More than 300 open-ended QDII funds posted a 2.84 percent rise in net value on average in the first three months of the year, with nearly two-thirds of them recording a growth in net value. In the same period, however, the majority of nearly 2,000 publicly offered open-ended funds focusing on domestic stocks suffered a decline, according to market tracker Wind Info.

The eye-catching market performance of QDII funds coincided with a jump in the issuance of QDII funds. The first quarter of the year saw the establishment of five QDII funds that raised 15.97 billion yuan ($2.4 billion) in all, substantially higher than the 3.6 billion yuan raised in the same period last year, according to Wind Info.

To be sure, QDII funds now account for a minor share in China's overall fund market.
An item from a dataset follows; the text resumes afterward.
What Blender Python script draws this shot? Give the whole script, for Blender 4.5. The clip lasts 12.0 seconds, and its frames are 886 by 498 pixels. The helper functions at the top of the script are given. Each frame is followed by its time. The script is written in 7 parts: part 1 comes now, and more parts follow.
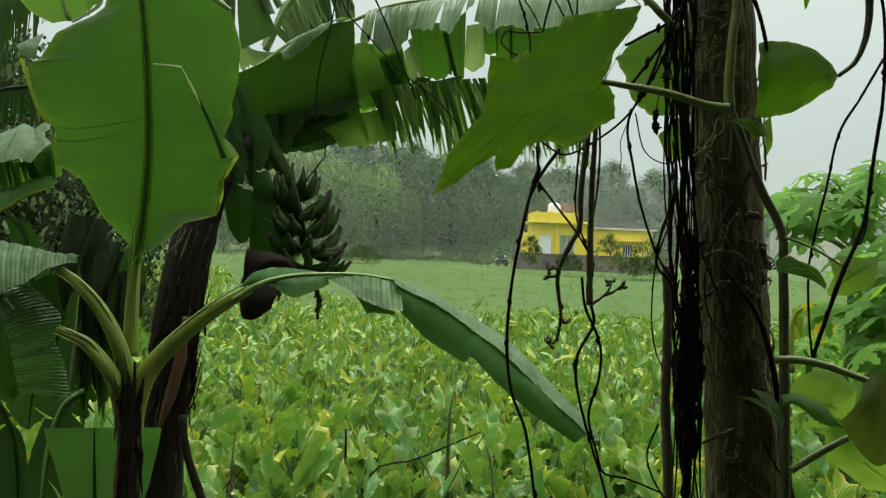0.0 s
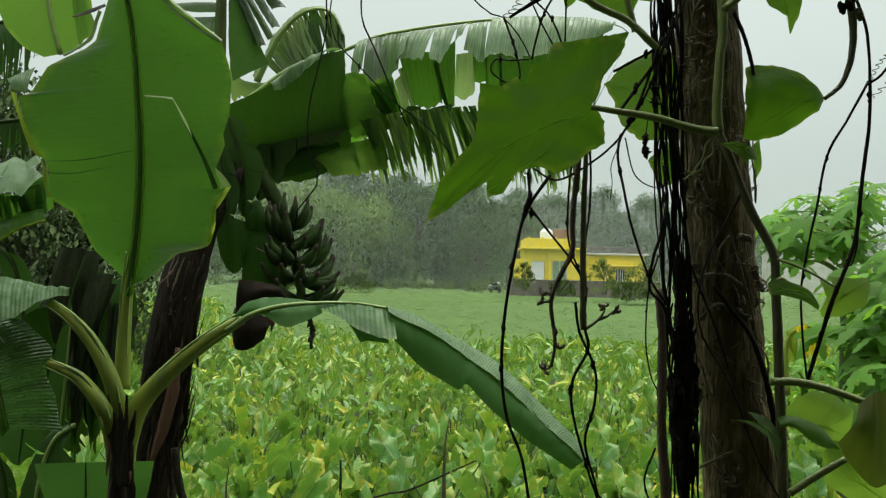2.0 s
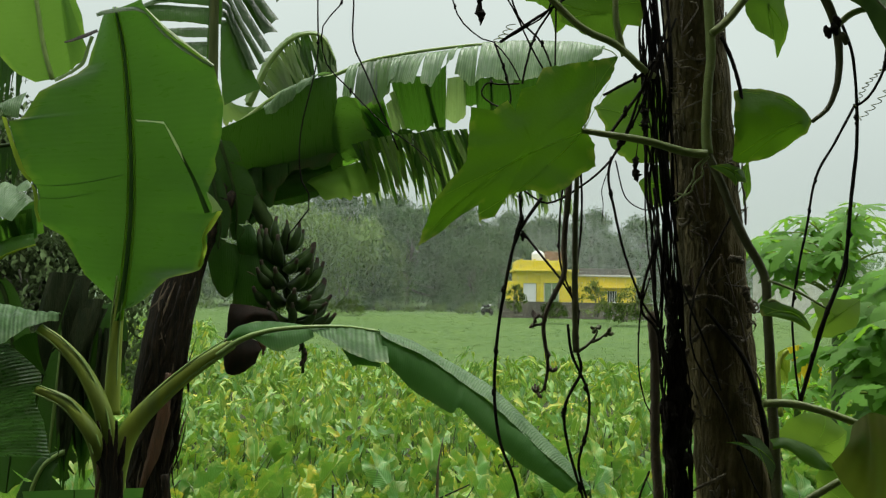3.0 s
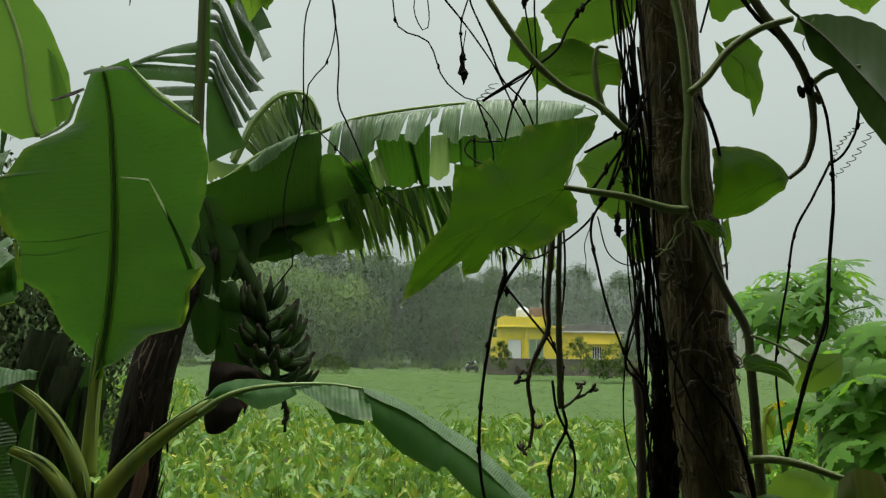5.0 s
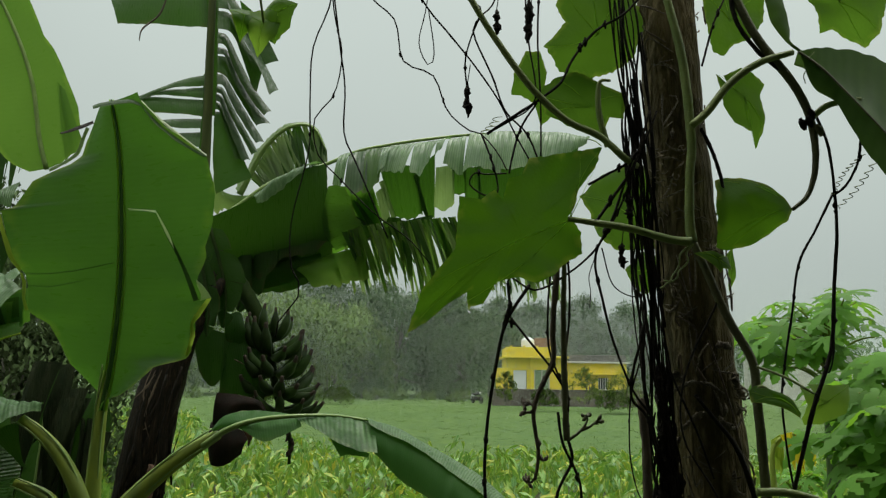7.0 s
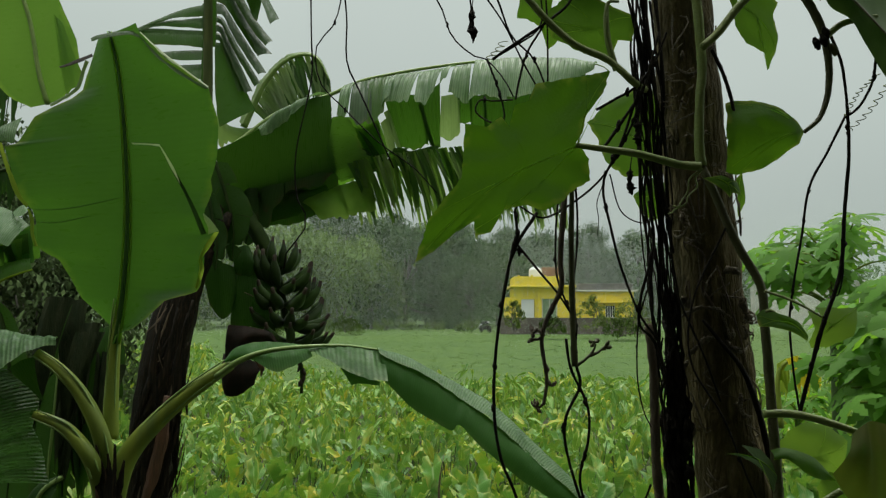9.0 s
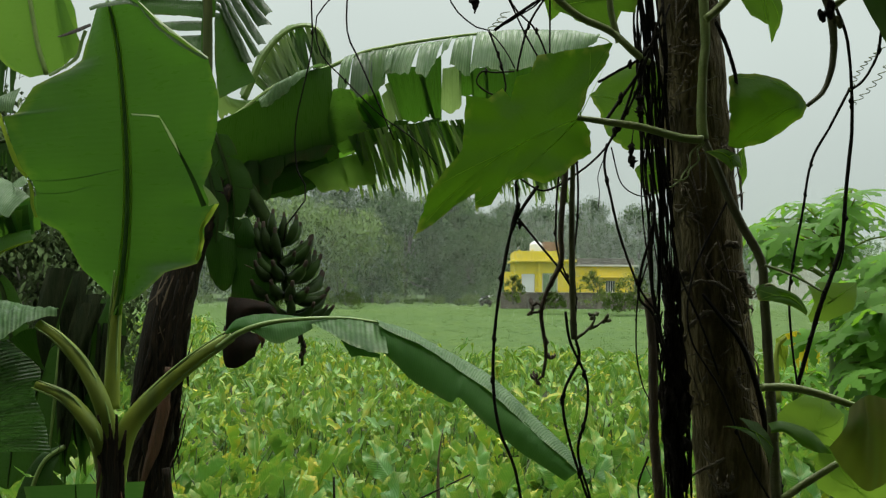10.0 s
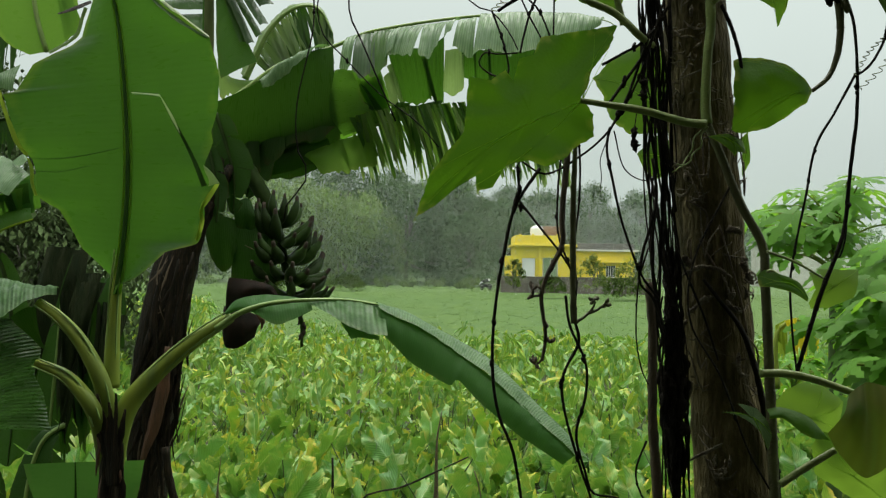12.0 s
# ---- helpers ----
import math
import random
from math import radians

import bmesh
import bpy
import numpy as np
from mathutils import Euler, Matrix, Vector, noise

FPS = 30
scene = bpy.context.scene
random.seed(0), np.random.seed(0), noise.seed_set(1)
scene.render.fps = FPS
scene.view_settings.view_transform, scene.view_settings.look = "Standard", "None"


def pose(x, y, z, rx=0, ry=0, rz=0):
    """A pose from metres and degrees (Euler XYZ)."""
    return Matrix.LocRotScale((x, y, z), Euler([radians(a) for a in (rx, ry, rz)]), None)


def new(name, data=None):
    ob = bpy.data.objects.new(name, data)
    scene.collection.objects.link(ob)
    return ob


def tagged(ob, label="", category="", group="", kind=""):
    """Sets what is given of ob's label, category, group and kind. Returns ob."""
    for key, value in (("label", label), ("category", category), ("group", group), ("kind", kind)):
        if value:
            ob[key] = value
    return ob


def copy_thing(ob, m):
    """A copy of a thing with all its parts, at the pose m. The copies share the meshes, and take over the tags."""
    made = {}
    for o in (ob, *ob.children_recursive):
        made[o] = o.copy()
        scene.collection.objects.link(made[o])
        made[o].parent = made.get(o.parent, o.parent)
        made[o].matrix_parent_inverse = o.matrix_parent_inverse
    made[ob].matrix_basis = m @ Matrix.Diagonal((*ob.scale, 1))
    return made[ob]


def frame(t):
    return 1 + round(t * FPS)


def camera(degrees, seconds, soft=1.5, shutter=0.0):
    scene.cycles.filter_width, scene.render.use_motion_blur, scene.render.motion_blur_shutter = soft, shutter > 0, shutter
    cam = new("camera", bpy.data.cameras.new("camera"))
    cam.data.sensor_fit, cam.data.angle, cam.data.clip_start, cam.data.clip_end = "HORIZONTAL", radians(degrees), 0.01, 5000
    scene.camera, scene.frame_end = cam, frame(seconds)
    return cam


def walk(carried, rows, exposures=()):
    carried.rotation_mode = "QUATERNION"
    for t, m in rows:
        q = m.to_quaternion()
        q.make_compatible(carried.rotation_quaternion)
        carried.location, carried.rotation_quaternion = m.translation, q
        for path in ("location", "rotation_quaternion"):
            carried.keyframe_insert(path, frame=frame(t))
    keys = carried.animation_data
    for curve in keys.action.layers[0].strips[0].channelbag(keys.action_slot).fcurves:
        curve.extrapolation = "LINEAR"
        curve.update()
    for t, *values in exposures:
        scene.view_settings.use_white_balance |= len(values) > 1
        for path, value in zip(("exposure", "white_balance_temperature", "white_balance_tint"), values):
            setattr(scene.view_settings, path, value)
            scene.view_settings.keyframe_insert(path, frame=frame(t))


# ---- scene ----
cam = camera(57.17, 12.0, soft=1.25)
walk(cam, [
    (0, pose(0.0000, 0.0000, 2.0000, 89.400, -2.200, 0.000)),
    (0.5, pose(-0.0006, 0.0007, 1.9990, 89.733, -1.980, -0.069)),
    (1, pose(-0.0017, -0.0015, 2.0008, 90.229, -1.599, -0.215)),
    (1.5, pose(-0.0008, -0.0002, 1.9988, 90.667, -1.526, -0.322)),
    (2, pose(-0.0001, 0.0004, 1.9989, 91.358, -1.353, -0.504)),
    (2.5, pose(-0.0009, 0.0001, 1.9991, 92.154, -1.137, -0.873)),
    (3, pose(-0.0002, -0.0000, 2.0000, 92.953, -1.047, -1.063)),
    (5, pose(0.0003, -0.0018, 1.9987, 96.948, -0.831, -2.158)),
    (5.5, pose(0.0007, -0.0039, 1.9989, 98.137, -0.710, -2.016)),
    (6, pose(0.0001, -0.0074, 1.9989, 98.619, -0.769, -1.960)),
    (6.5, pose(-0.0012, -0.0093, 1.9995, 99.192, -0.706, -1.893)),
    (7, pose(-0.0003, -0.0085, 2.0000, 99.063, -0.795, -1.813)),
    (9, pose(0.0001, -0.0025, 1.9979, 94.206, 0.021, -1.214)),
    (9.5, pose(0.0010, -0.0010, 1.9966, 93.207, -0.078, -1.175)),
    (10, pose(0.0010, -0.0011, 1.9956, 92.383, -0.281, -1.179)),
    (10.5, pose(0.0016, 0.0017, 1.9943, 91.738, -0.498, -1.183)),
    (11, pose(0.0008, 0.0010, 1.9942, 91.525, -0.617, -1.179)),
    (11.5, pose(0.0010, 0.0011, 1.9944, 91.355, -0.765, -1.164)),
    (12, pose(0.0014, 0.0035, 1.9945, 91.206, -0.906, -1.150)),
], exposures=[(0, 0.06), (2.5, 0.05), (5.5, -0.31), (7.0, -0.32), (9, -0.38), (9.5, -0.41), (9.9, -0.14), (10.4, -0.03), (12, 0.04)])

# ---- overcast, rainy daylight ----
SUN_EL, SUN_AZ = 62, 20
RAIN = 430000
world = bpy.data.worlds.new("overcast_sky")
scene.world = world
world.use_nodes = True
nt = world.node_tree
nt.nodes.clear()
w_out = nt.nodes.new("ShaderNodeOutputWorld")
w_bg = nt.nodes.new("ShaderNodeBackground")
w_sky = nt.nodes.new("ShaderNodeTexSky")
w_sky.sky_type, w_sky.sun_disc = "NISHITA", False
w_sky.sun_elevation, w_sky.sun_rotation = radians(SUN_EL), radians(SUN_AZ)
w_sky.dust_density, w_sky.air_density = 6.0, 1.0
w_hs = nt.nodes.new("ShaderNodeHueSaturation")
w_hs.inputs["Saturation"].default_value = 0.12
w_hs.inputs["Value"].default_value = 0.015
nt.links.new(w_sky.outputs["Color"], w_hs.inputs["Color"])
w_geo = nt.nodes.new("ShaderNodeTexCoord")
w_sep = nt.nodes.new("ShaderNodeSeparateXYZ")
nt.links.new(w_geo.outputs["Generated"], w_sep.inputs["Vector"])
w_ramp = nt.nodes.new("ShaderNodeValToRGB")  # an overcast sky is about three times brighter overhead than at the horizon
w_ramp.color_ramp.elements[0].position, w_ramp.color_ramp.elements[0].color = 0.0, (0.445, 0.525, 0.485, 1)
w_ramp.color_ramp.elements[1].position, w_ramp.color_ramp.elements[1].color = 1.0, (4.0, 4.05, 3.7, 1)
w_e = w_ramp.color_ramp.elements.new(0.46)
w_e.color = (0.635, 0.73, 0.68, 1)
nt.links.new(w_sep.outputs["Z"], w_ramp.inputs["Fac"])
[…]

But they are nevertheless expected to attract more investors as the synchronized global economic recovery has boosted expectations of a return of overseas assets and catalyzed a rally in international prices of oil and other commodities, experts said.

Wang Haoyu, managing director of Beijing-based CreditEase Wealth Management, said the issuance of QDII funds is expected to gradually gather pace as Chinese residents' demand for overseas allocations rises amid rapidly growing family wealth and rising awareness of the importance of diversified allocations.
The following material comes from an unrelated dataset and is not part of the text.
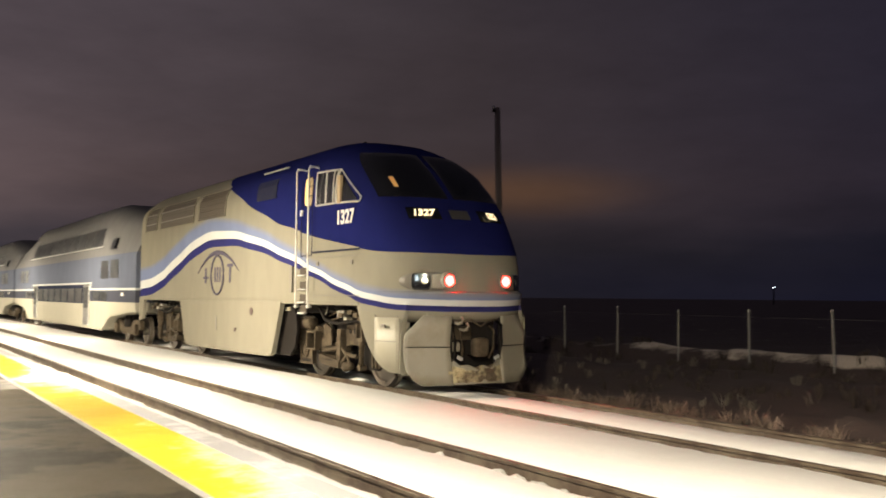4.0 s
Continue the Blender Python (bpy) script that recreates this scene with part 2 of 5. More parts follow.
STRIPE = [(0.0, 1.45), (0.5, 1.46), (1.2, 1.52), (2.0, 1.66), (3.0, 1.90), (4.07, 2.18), (5.5, 2.52), (7.1, 2.81), (8.5, 2.93), (9.8, 2.90), (11.3, 2.60), (12.77, 2.20), (14.0, 1.93), (15.6, 1.82)]
BOUNDARY = [(0.0, 2.24), (0.54, 2.25), (1.82, 2.38), (4.09, 2.75), (5.51, 3.08), (7.0, 3.54), (8.35, 4.00), (9.0, 4.20), (9.7, 4.45), (10.4, 4.9), (15.6, 5.4)]


def stripe_layer(above, below, color, rear=0.0, sink=0.0, fade=False):
    """A band along the waved line; rear and sink: how much it widens upwards and downwards for each metre towards the back."""
    def f(nt, y, z):
        c = ramp_of(nt, y, STRIPE, 16.0, 6.0)
        back = math_node(nt, "MINIMUM", math_node(nt, "MAXIMUM", math_node(nt, "SUBTRACT", y, 3.5), 0.0), 8.0)
        top = math_node(nt, "ADD", math_node(nt, "ADD", c, above), math_node(nt, "MULTIPLY", back, rear))
        low = math_node(nt, "SUBTRACT", math_node(nt, "ADD", c, below), math_node(nt, "MULTIPLY", back, sink))
        hi = math_node(nt, "LESS_THAN", z, top)
        lo = math_node(nt, "GREATER_THAN", z, low)
        if fade:
            top = math_node(nt, "ADD", top, 0.06)
            hi = math_node(nt, "MINIMUM", math_node(nt, "MAXIMUM", math_node(nt, "DIVIDE", math_node(nt, "SUBTRACT", top, z), 0.14), 0.0), 1.0)
        return math_node(nt, "MULTIPLY", hi, lo), color
    return f


def blue_layer(nt, y, z):
    return math_node(nt, "GREATER_THAN", z, ramp_of(nt, y, BOUNDARY, 16.0, 6.0)), BLUE


def band_layer(lo, hi, color, y0=-99.0, y1=99.0):
    def f(nt, y, z):
        a = math_node(nt, "MULTIPLY", math_node(nt, "GREATER_THAN", z, lo), math_node(nt, "LESS_THAN", z, hi))
        c = math_node(nt, "MULTIPLY", math_node(nt, "GREATER_THAN", y, y0), math_node(nt, "LESS_THAN", y, y1))
        return math_node(nt, "MULTIPLY", a, c), color
    return f


LOCO = livery("locomotive_paint", [blue_layer, stripe_layer(0.15, 0.04, PALE, 0.042, 0.0, True), stripe_layer(0.05, -0.05, WHITE, 0.010, 0.007), stripe_layer(-0.05, -0.140, NAVY, -0.007, 0.024)])
COACH = livery("coach_paint", [band_layer(0.0, 1.30, (0.30, 0.284, 0.235)), band_layer(1.30, 1.70, (0.055, 0.058, 0.075)), band_layer(1.20, 1.90, (0.022, 0.026, 0.045), 6.4, 19.0),
                               band_layer(1.74, 2.85, (0.092, 0.103, 0.138)), band_layer(2.85, 9.0, (0.13, 0.128, 0.13)),
                               band_layer(1.68, 1.75, WHITE), band_layer(1.60, 1.78, (0.022, 0.026, 0.045), 6.4, 19.0), band_layer(1.78, 1.90, (0.022, 0.026, 0.045), 6.3, 19.1),
                               band_layer(1.90, 1.97, WHITE, 6.1, 19.3), band_layer(1.75, 1.93, WHITE, 6.15, 6.3), band_layer(1.75, 1.93, WHITE, 19.1, 19.25)], 0.35, 0.0)
PLOW = mat("plow_paint", (0.185, 0.17, 0.13), 0.5, 0, 0.15, 2.5, 0.1, 40, dirt=(0.16, 0.14, 0.10), dirt_amount=0.4)
STEEL = mat("dirty_steel", (0.046, 0.036, 0.025), 0.75, 0.0, 0.55, 6, 0.4, 50, dirt=(0.075, 0.058, 0.04), dirt_amount=0.45)
DARK_STEEL = mat("black_steel", (0.013, 0.011, 0.010), 0.8, 0.0, 0.3, 6, 0.2)
for m in (STEEL, DARK_STEEL):
    m.node_tree.nodes["Principled BSDF"].inputs["Specular IOR Level"].default_value = 0.05
WHEEL = mat("wheel_steel", (0.13, 0.11, 0.09), 0.45, 0.6, 0.25, 5, 0.1)
RAIL_TOP = mat("rail_steel", (0.11, 0.085, 0.06), 0.5, 0.3, 0.3, 5, 0.2, dirt=(0.06, 0.04, 0.028))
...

"Financial markets in developed economies like Europe and the United States are highly mature, while those in many emerging market economies have strong growth prospects, both highly complementary to Chinese assets," Wang said.

There is huge room for Chinese residents to add exposure to overseas assets as researchers have estimated that the overseas allocations of Chinese residents currently account for about 5 to 10 percent of the country's GDP, far below the about 60 percent on average in developed economies, he said.

Another key factor that will popularize QDII funds will be the country's stepped-up efforts to open its financial borders wider, Wang said.

China has been advancing a regular approval and issue of QDII quotas to meet the growing demand in offshore asset allocation.

The approved quotas totaled $134.57 billion by the end of March, up from $125.72 billion as of Jan 13, according to the State Administration of Foreign Exchange.

The SAFE said in January it has taken steady and orderly opening of the country's capital account with a focus on two-way opening of the financial market as one of its key regulatory tasks for this year.

Marina Lui, UBS' group managing director and head of China wealth management, said the Swiss wealth management giant is "keen to proactively participate" in the opportunities brought by the QDII quota expansion.

Chinese residents' exposure to the global market is expected to increase amid such market opening measures, Lui said, a process that will help Chinese investors diversify allocations and mitigate risks amid market volatility.